Tutto questo attesta come nel mondo politico la discussione sul tema sia incapace di mettere a fuoco alcuni dati di fondo cruciali.

Innanzi tutto bisognerebbe comprendere che se oggi l'umanità spreca tanto, questo è anche un effetto di un formidabile successo storico: e cioè del fatto che la nostra capacità produttiva è cresciuta in maniera esponenziale. Nel corso degli ultimi due secoli l'espansione capitalistica ha moltiplicato il cibo e l'ha reso meno costoso. In larga parte del mondo questo ha significato la sconfitta della fame.

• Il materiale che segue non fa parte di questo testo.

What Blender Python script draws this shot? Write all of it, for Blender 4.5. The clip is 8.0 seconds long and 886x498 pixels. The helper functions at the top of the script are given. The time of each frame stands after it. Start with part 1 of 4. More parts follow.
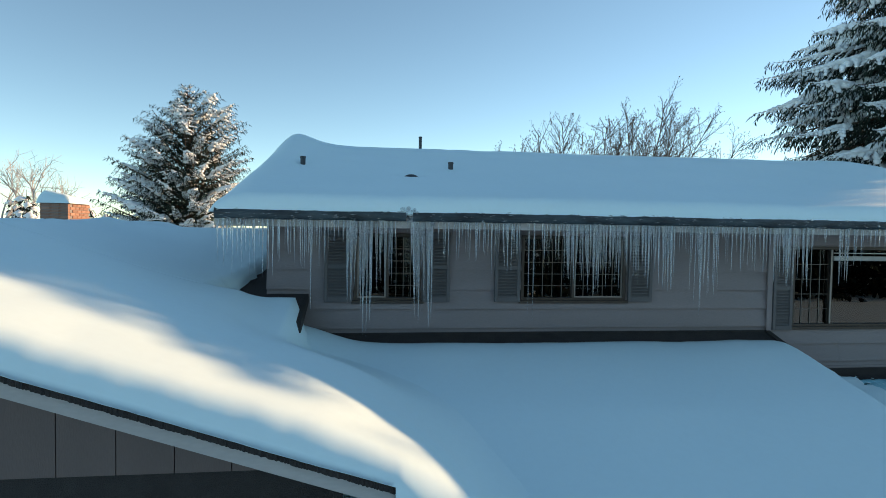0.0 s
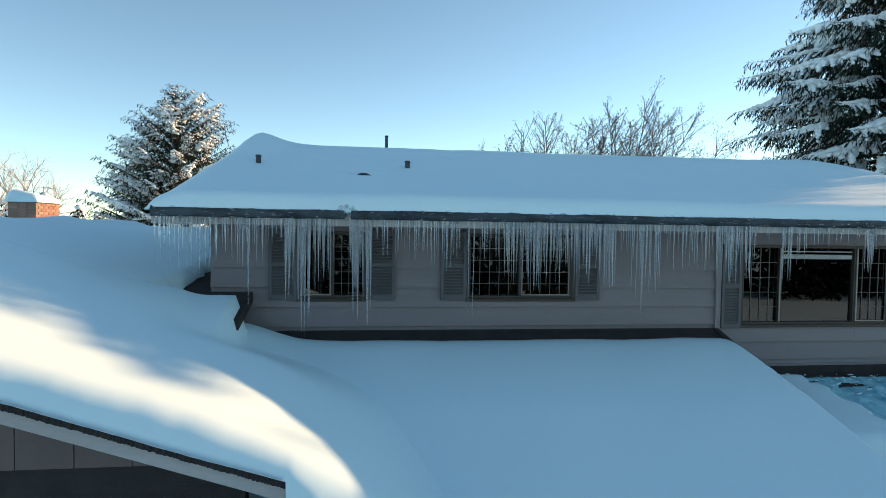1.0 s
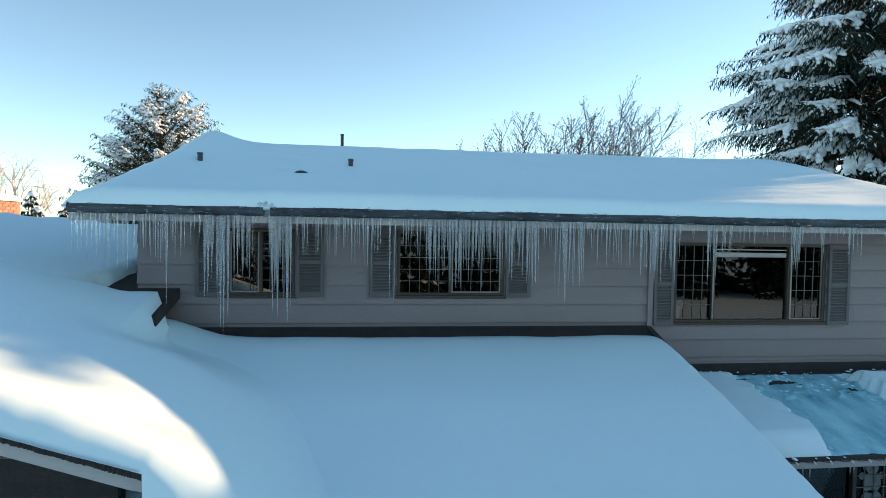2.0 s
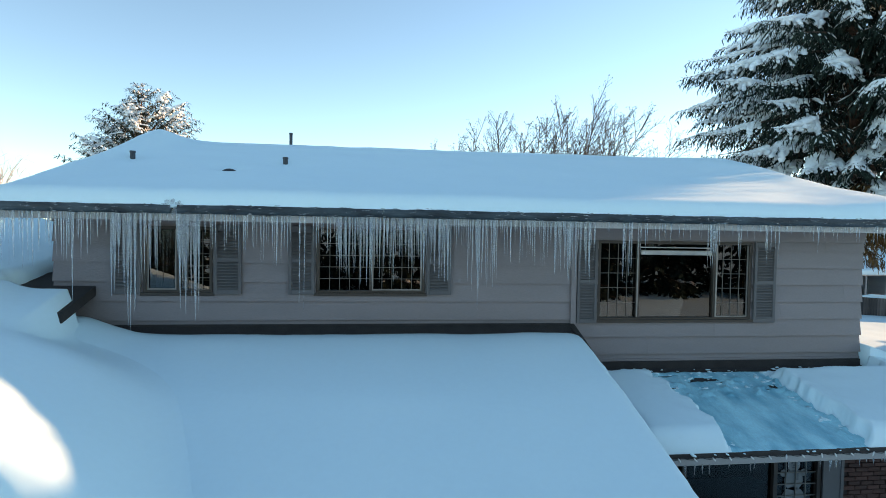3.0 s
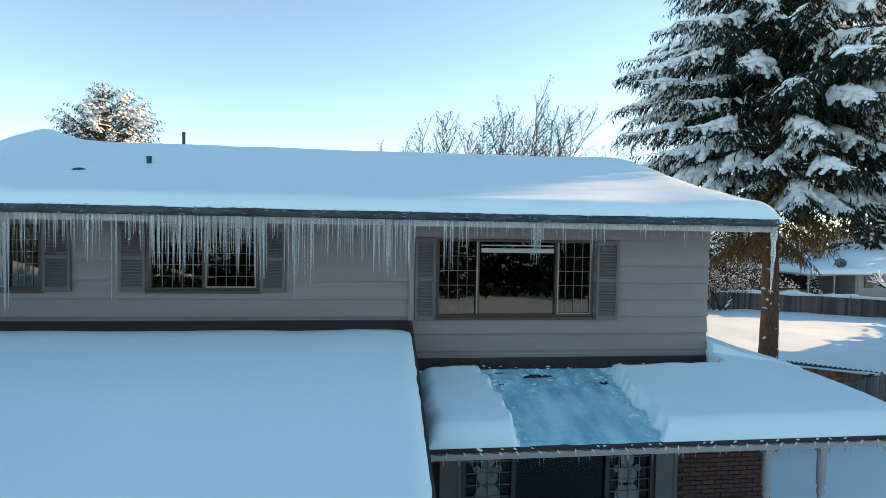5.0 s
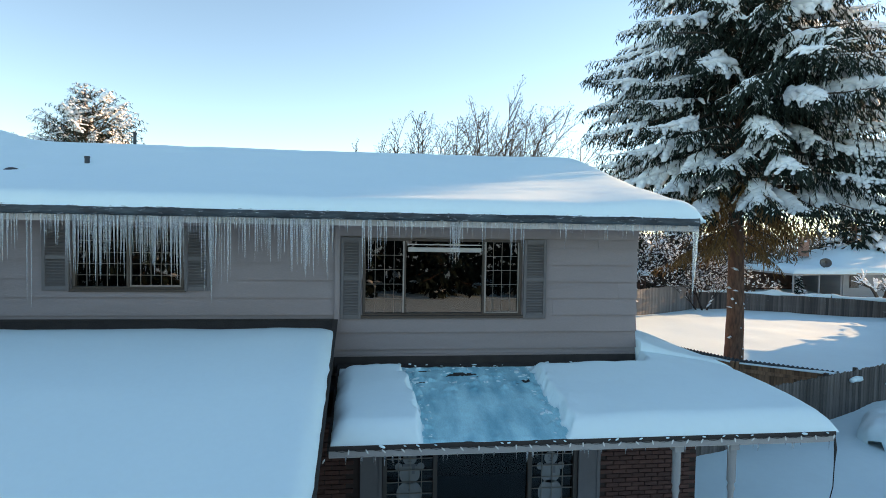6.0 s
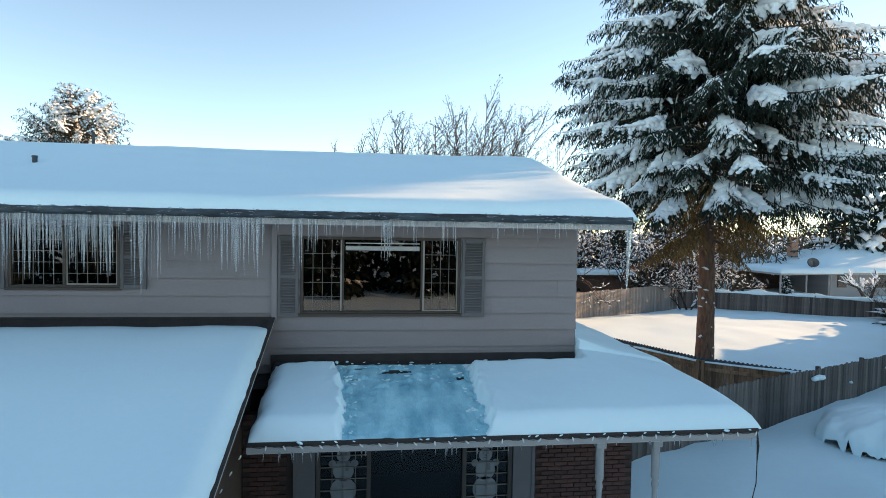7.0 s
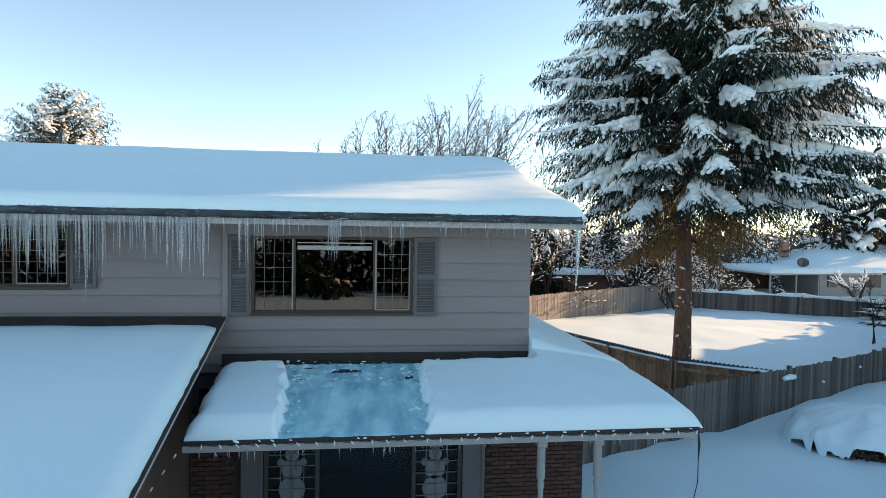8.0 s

È quindi sbagliato evocare il tema dello spreco di cibo per mettere sotto processo l'economia di mercato. Il sistema economico basato sui principi liberali ha semmai il merito di metterci nelle migliori condizioni possibili, potendo disporre facilmente di ciò che è necessario a nutrirci. Per giunta, come ha sottolineato l'Istituto Bruno Leoni in un editoriale sul tema, quasi la metà dello spreco avviene nel Paesi in via di sviluppo ed è soprattutto l'esito di «una scarsa efficienza della rete distributiva, dell'arretratezza dei sistemi agricoli, dell'assenza di strumenti di conservazione e sicurezza alimentare». Non è innanzi tutto il mercato a causare questi sprechi, ma la sua assenza di lunga data.

È ugualmente fuorviante l'idea che della distruzione degli alimenti siano responsabili soprattutto le grandi imprese della distribuzione. Una parte rilevantissima dello spreco avviene nelle mura di casa, perché la gestione familiare degli alimenti non è priva di inefficienze. Solo una quota assai limitata del cibo gettato (circa il 5%) è addebitabile alle imprese e questo è facilmente comprensibile, se si considera che ogni azienda orientata al profitto deve costantemente evitare di destinare risorse a fini non produttivi. E quando questo non succede, non stupisce che le grandi catene dei supermercati si siano attrezzate per regalare quei beni alimentari a chi ne ha più bisogno. In Italia come altrove sono assai attivi i «banchi alimentari» che si muovono proprio per aiutare i più bisognosi, anche ritirando dalle imprese della distribuzione quanto non è più commerciabile.

Certamente tutto è perfettibile e pure nel campo della lotta agli sprechi di cibo si può fare di più e meglio: specialmente se si riuscirà ad alzare ancor più la qualità dei sistemi di conservazione. Non c'è da aspettarsi molto di positivo, al contrario, da una compressione delle libertà di mercato e da un ampliarsi dei poteri di politici e burocrati.